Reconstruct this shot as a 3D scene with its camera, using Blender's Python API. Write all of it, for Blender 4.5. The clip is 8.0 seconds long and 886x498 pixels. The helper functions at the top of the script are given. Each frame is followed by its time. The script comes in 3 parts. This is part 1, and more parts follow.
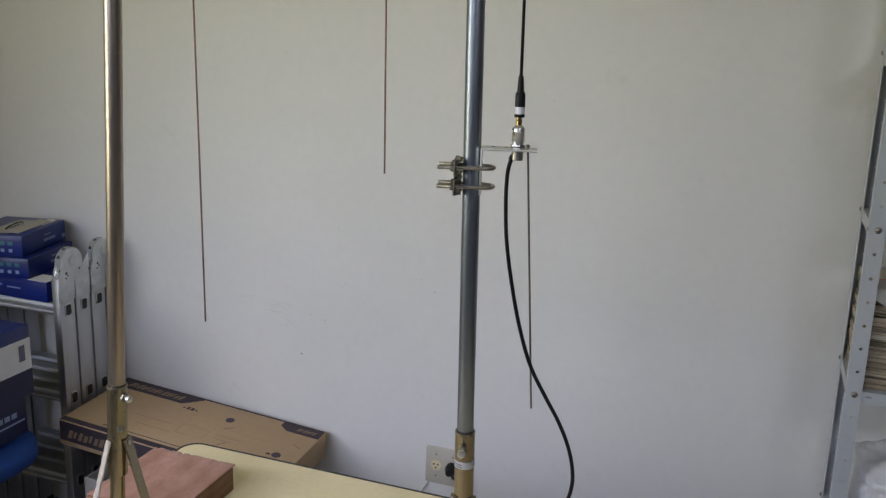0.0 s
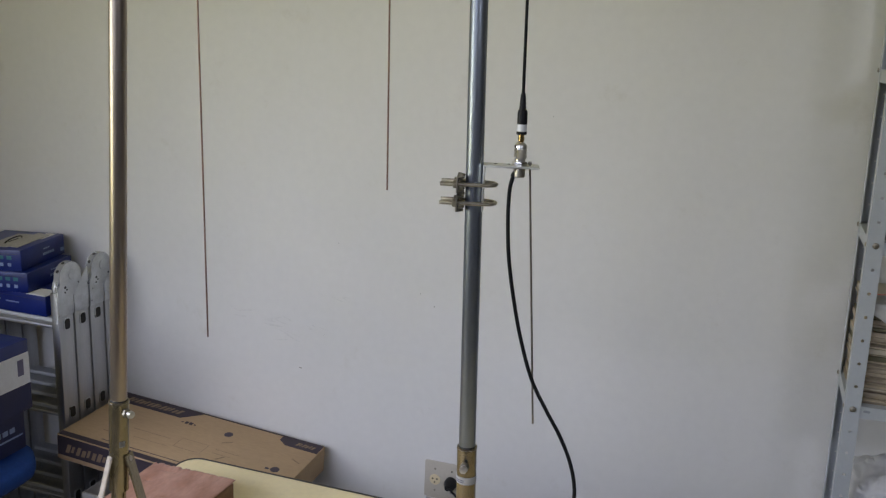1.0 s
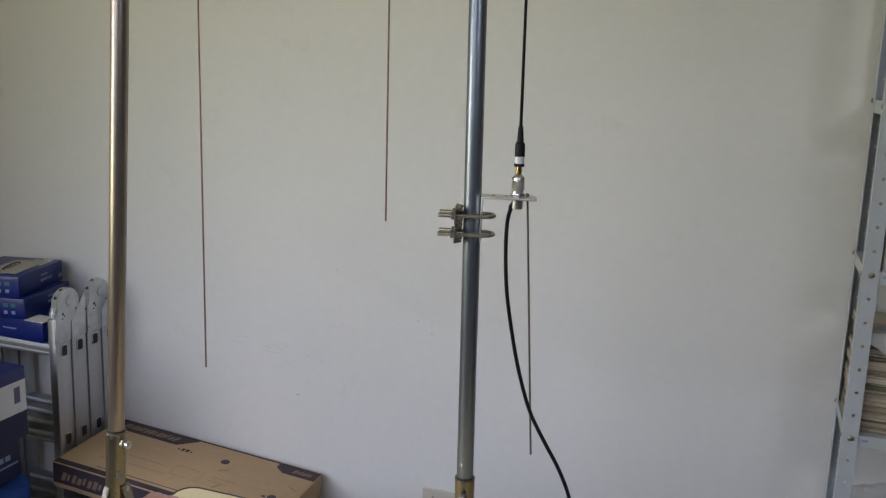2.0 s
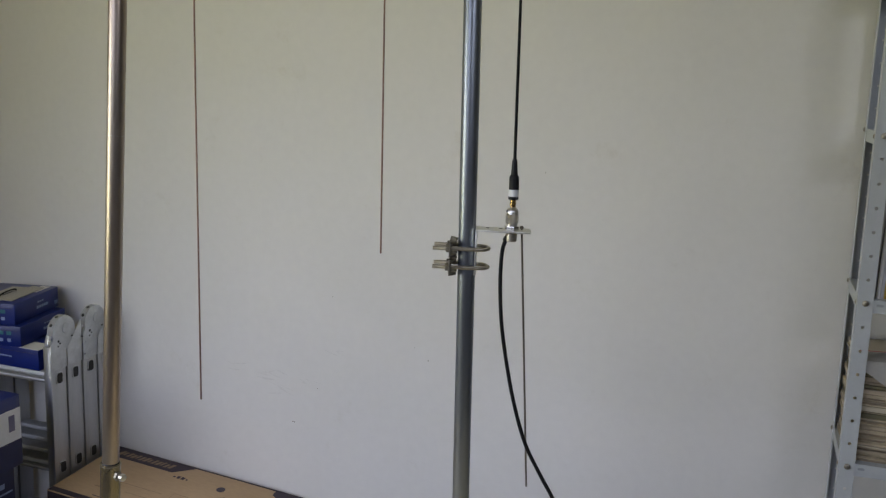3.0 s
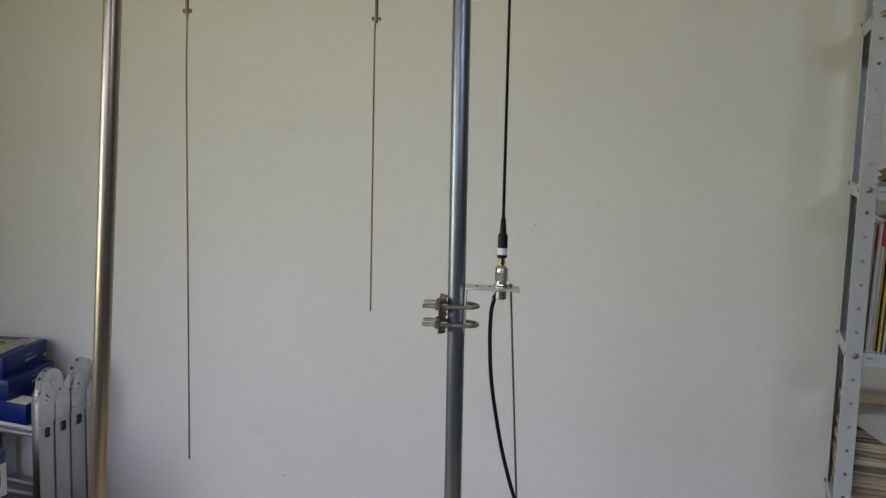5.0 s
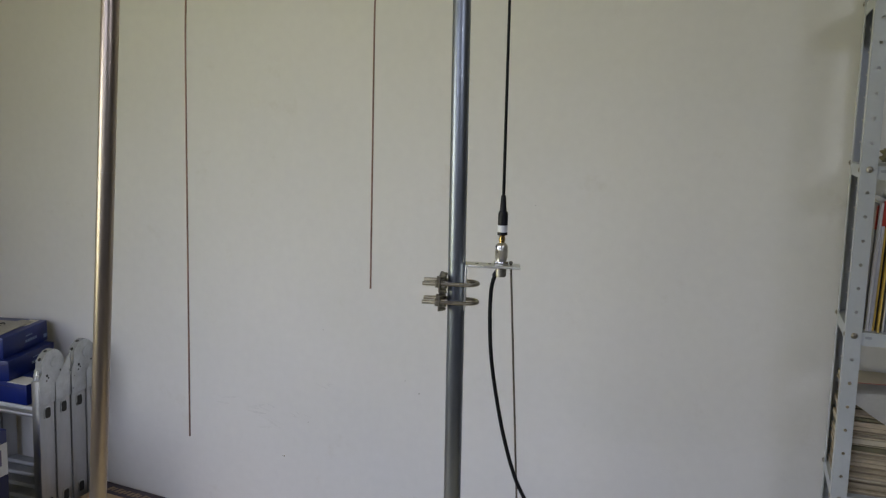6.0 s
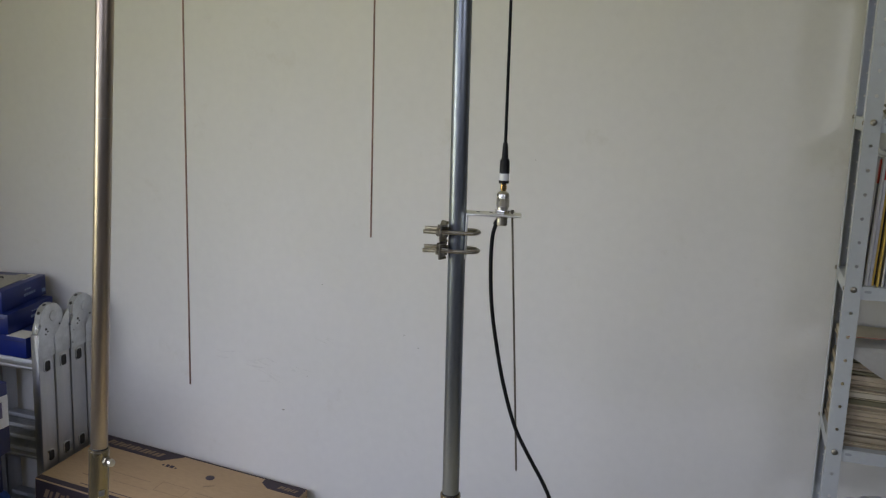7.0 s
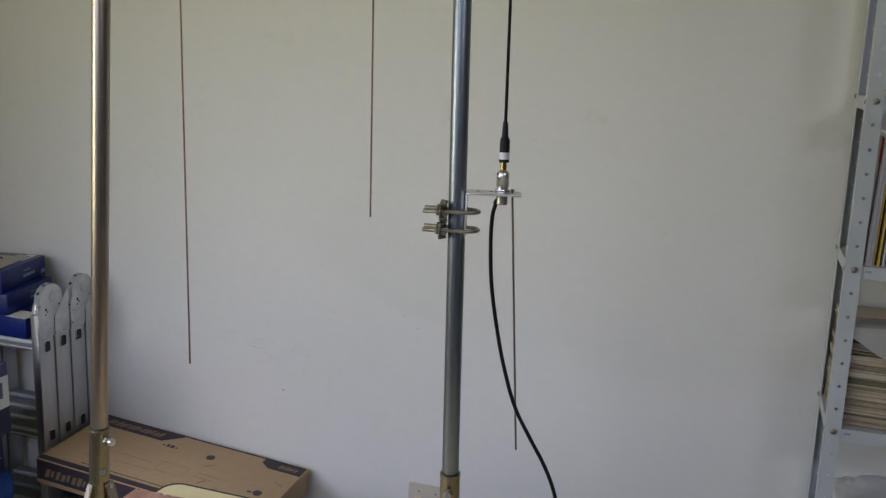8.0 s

....

Copy out the whole listing exactly, and don't carry over any pictures.

Answer to this task —
Reconstruct this shot as a 3D scene with its camera, using Blender's Python API. Write all of it, for Blender 4.5. The clip is 8.0 seconds long and 886x498 pixels. The helper functions at the top of the script are given. Each frame is followed by its time. The script comes in 3 parts. This is part 1, and more parts follow.
0.0 s
1.0 s
2.0 s
3.0 s
5.0 s
6.0 s
7.0 s
8.0 s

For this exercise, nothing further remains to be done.